26 es el tricentésimo trigésimo (330º) día del año en el calendario gregoriano.


Nací bien, un buen día de un buen mes de un buen año. Mi única queja es que habría preferido hacerlo a otra hora, digamos entre la medianoche y el amanecer. Por lo demás, me complace haber nacido en un año durante el cual varios países lograron su independencia, por lo que se le conoce como "el año de África":
  • Benín, Camerún, Togo, Madagascar, Níger, Alto Volta, Costa de Marfil, Chad, República Centroafricana, Congo, Gabón, Malí y Mauritania se independizaron de Francia.
  • Congo Belga se independizó de Bélgica y pasó a denominarse República Democrática del Congo.
  • Somalia se independizo de Italia y del Reino Unido. 
  • Chipre y Nigeria se independizaron del Reino Unido.

Desde luego, esta información no estaba en mi disco duro cerebral el sábado 26 de noviembre de 1960 a la 1:30 de la tarde, porque yo era apenas una diminuta y feúcha criatura recién sacada del vientre de mi madre, que por mucho que intentó parirme, tuvo finalmente que aceptar darme a luz mediante cesárea.

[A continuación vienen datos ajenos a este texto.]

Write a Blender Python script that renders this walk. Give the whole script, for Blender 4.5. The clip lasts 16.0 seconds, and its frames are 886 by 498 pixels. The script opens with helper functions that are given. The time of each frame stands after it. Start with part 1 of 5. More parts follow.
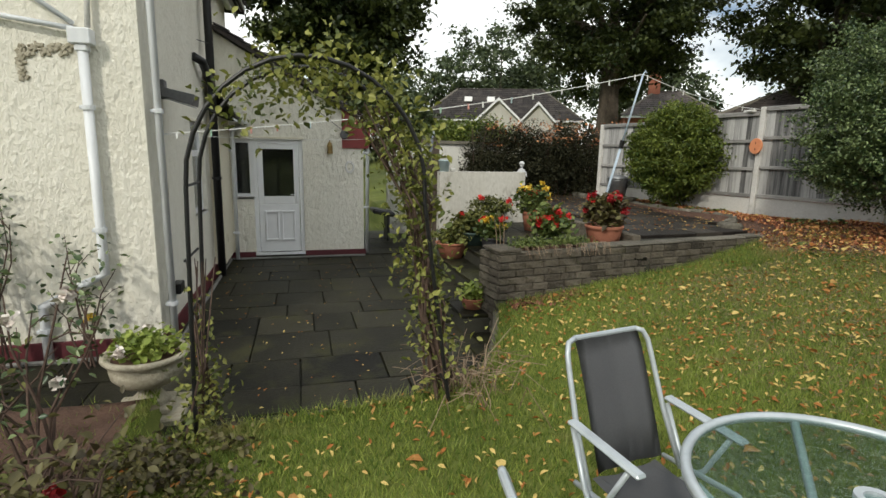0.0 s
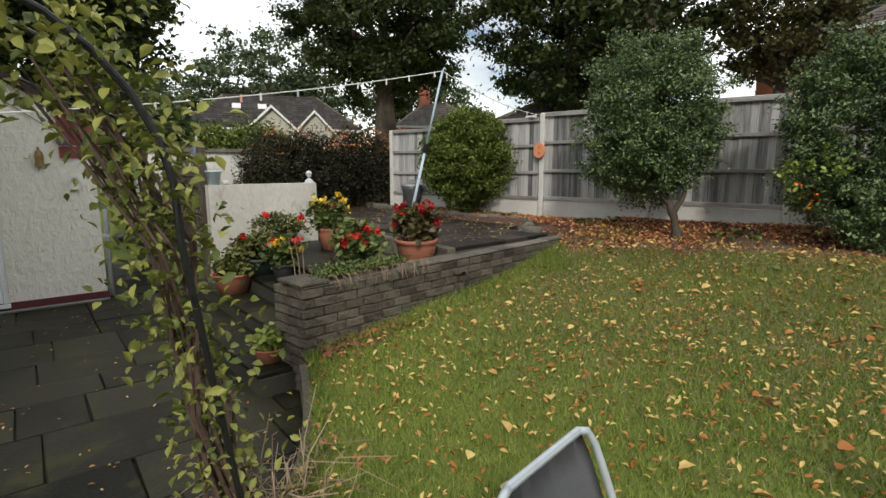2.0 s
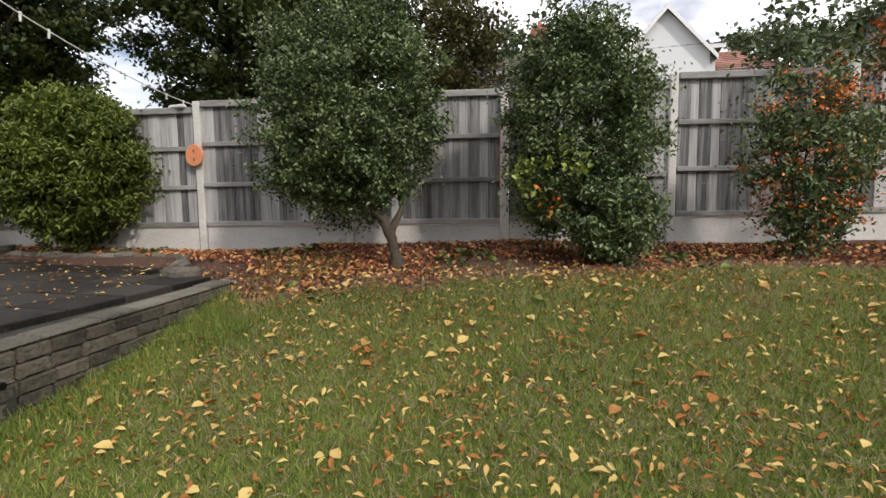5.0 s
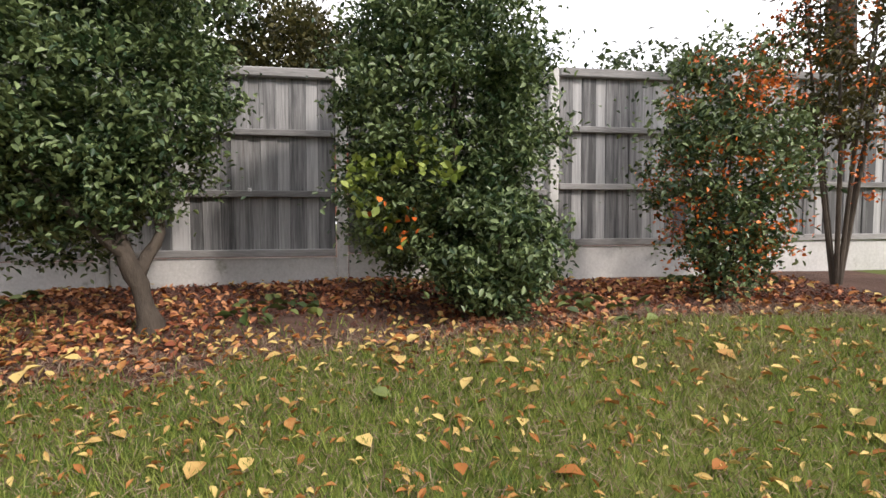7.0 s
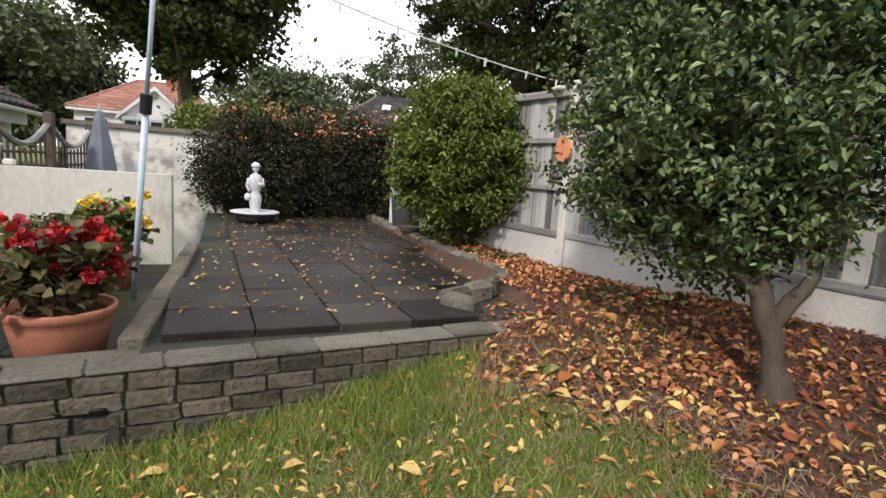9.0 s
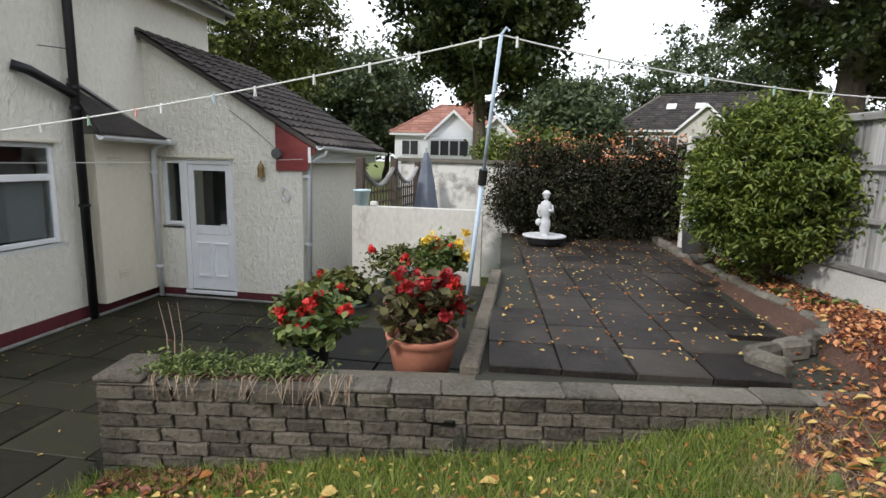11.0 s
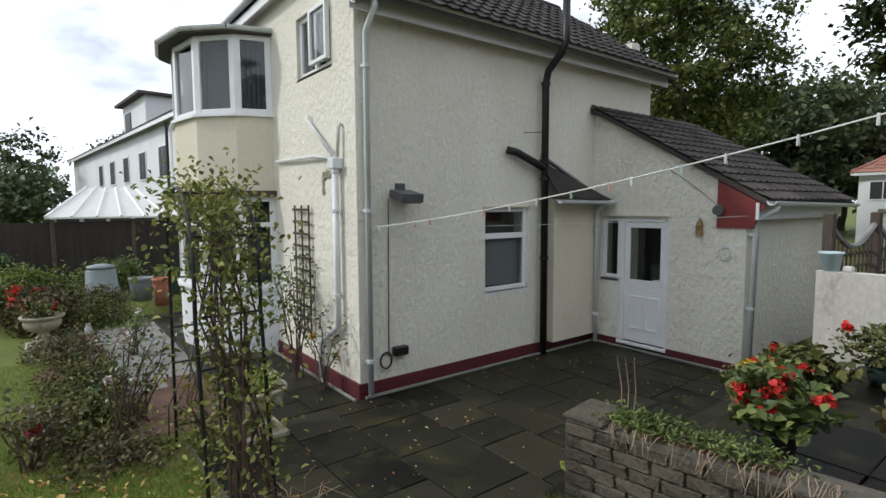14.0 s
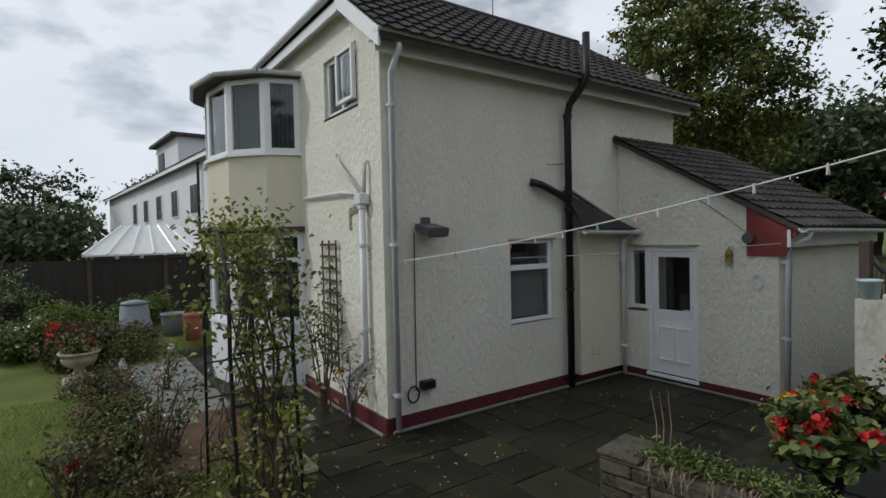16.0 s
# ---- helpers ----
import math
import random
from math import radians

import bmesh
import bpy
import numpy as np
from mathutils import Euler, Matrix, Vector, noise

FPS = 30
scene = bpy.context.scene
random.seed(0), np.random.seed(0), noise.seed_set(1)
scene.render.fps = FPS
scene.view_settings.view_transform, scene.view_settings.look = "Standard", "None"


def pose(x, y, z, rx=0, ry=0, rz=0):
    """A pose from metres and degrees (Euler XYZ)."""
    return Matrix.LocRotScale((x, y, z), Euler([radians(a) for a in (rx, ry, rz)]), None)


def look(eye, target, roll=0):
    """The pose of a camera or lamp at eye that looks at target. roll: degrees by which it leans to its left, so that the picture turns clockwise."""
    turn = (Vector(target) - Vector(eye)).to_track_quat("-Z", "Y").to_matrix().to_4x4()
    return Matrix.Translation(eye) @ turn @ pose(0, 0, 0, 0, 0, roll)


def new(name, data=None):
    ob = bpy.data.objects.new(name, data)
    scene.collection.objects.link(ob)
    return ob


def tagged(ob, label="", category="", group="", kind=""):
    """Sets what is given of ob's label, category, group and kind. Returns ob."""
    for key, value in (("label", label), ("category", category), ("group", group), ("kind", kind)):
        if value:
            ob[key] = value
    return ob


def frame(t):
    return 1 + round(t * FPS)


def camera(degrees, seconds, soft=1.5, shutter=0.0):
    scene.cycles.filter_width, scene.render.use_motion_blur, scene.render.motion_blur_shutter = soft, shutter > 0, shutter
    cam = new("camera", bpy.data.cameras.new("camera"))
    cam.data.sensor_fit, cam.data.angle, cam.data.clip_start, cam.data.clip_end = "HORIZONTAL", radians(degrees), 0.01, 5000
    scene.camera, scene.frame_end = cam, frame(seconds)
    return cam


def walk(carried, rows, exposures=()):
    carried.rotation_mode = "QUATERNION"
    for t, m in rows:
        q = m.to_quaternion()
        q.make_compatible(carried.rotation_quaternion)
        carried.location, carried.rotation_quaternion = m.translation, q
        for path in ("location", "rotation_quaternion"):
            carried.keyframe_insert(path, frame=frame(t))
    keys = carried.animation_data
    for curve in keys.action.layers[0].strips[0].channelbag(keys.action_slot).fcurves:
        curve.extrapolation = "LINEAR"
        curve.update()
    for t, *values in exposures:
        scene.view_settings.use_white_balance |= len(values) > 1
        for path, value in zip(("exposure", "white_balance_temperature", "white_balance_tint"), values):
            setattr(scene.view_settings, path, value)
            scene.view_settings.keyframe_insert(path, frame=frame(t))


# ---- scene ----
cam = camera(80.8, 16.0)
PATH = [
    (0, (1.308, -5.27, 1.926), (1.83, -3.374, 1.564), 1.1),
    (0.5, (1.343, -5.076, 1.903), (2.091, -3.254, 1.557), 2.3),
    (1, (1.366, -4.794, 1.918), (2.355, -3.098, 1.538), 0.3),
    (1.5, (1.486, -4.527, 1.894), (2.581, -2.881, 1.586), -0.7),
    (2, (1.616, -4.176, 1.884), (2.856, -2.639, 1.567), -0.0),
    (2.5, (1.746, -3.865, 1.835), (3.256, -2.589, 1.53), -2.3),
    (3, (1.984, -3.5, 1.795), (3.578, -2.33, 1.491), -1.9),
    (3.5, (2.26, -3.194, 1.783), (3.886, -2.081, 1.436), -1.0),
    (4, (2.664, -2.895, 1.682), (4.416, -1.981, 1.375), -2.2),
    (4.5, (3.101, -2.769, 1.618), (4.85, -1.83, 1.374), -0.7),
    (5, (3.611, -2.831, 1.632), (5.502, -2.215, 1.426), -0.7),
    (5.2, (3.818, -2.779, 1.632), (5.773, -2.396, 1.451), 0.6),
    (7.3, (5.501, -2.654, 1.566), (7.497, -2.562, 1.466), -0.2),
    (7.5, (5.629, -2.634, 1.569), (7.577, -2.194, 1.468), 2.1),
    (8, (5.669, -2.713, 1.768), (7.219, -1.466, 1.561), 2.8),
    (8.5, (5.765, -2.53, 1.806), (6.9, -0.91, 1.51), 2.6),
    (9, (5.874, -2.434, 1.843), (6.576, -0.584, 1.549), 4.1),
    (9.2, (5.913, -2.419, 1.855), (6.518, -0.537, 1.553), 5.1),
    (11.3, (5.59, -2.731, 2.219), (5.113, -0.817, 1.885), 0.7),
    (11.5, (5.561, -2.741, 2.228), (4.961, -0.861, 1.904), 0.4),
    (12, (5.477, -2.806, 2.242), (4.565, -1.053, 1.938), -0.3),
    (12.5, (5.408, -2.848, 2.248), (4.274, -1.227, 1.959), -1.0),
    (13, (5.374, -2.886, 2.258), (4.047, -1.423, 1.945), -2.6),
    (13.5, (5.41, -2.914, 2.261), (3.891, -1.642, 1.99), -0.7),
    (14, (5.447, -2.935, 2.3), (3.869, -1.718, 2.135), -0.3),
    (14.5, (5.481, -2.954, 2.356), (3.889, -1.744, 2.382), -1.0),
    (15, (5.499, -2.961, 2.372), (3.917, -1.742, 2.485), -1.7),
    (15.5, (5.495, -2.968, 2.359), (3.899, -1.765, 2.427), -1.6),
    (16, (5.459, -2.986, 2.326), (3.824, -1.834, 2.281), -1.3),
]
walk(cam, [(t, look(eye, target, roll)) for t, eye, target, roll in PATH], [(0, -0.4, 6500, 6), (2.5, -0.38, 6450, 9), (5, -0.22, 6450, 14), (7.5, 0.2, 6400, 17), (8.5, 0.2, 6400, 17), (9, 0.1, 6350, 15), (11.5, -0.05, 6050, 12), (12.5, -0.14, 6050, 12), (13.5, -0.34, 6000, 11), (14.5, -0.6, 6000, 9), (15.2, -0.9, 6000, 9), (16, -1.12, 5950, 9)])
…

Pero en cuanto me empeño en vincular una cosa con la otra, acabo convencida de que mi nacimiento fue también una gesta independentista. Después de todo, no parece que haya mucha diferencia entre el parto de una nación y el parto de un hijo. En ambos casos se trata del parto de la libertad, en aquel se libera a un pueblo y en éste se libera a un nuevo ser. La verdad es que me encanta la alegoría que surge de semejante asociación, una imagen poética con la que me identifico plenamente.

Pertenezco, pues, a la generación de mil novecientos sesenta, en números romanos (MCMLX) o en números arábigos (1960), para entonces daba igual, porque aún el hombre no había pisado la Luna, la televisión y las fotografías se veían en blanco y negro, la música se escuchaba en tocadiscos, los teléfonos eran de rueda y funcionaba el telégrafo. Lo que quiero decir es que soy uno de los muchos millones de seres privilegiados, porque nos tocó crecer en medio y al borde del asombro, en una época signada por toda clase de acontecimientos históricos, de innovaciones científicas y tecnológicas, y de emblemáticas transformaciones culturales.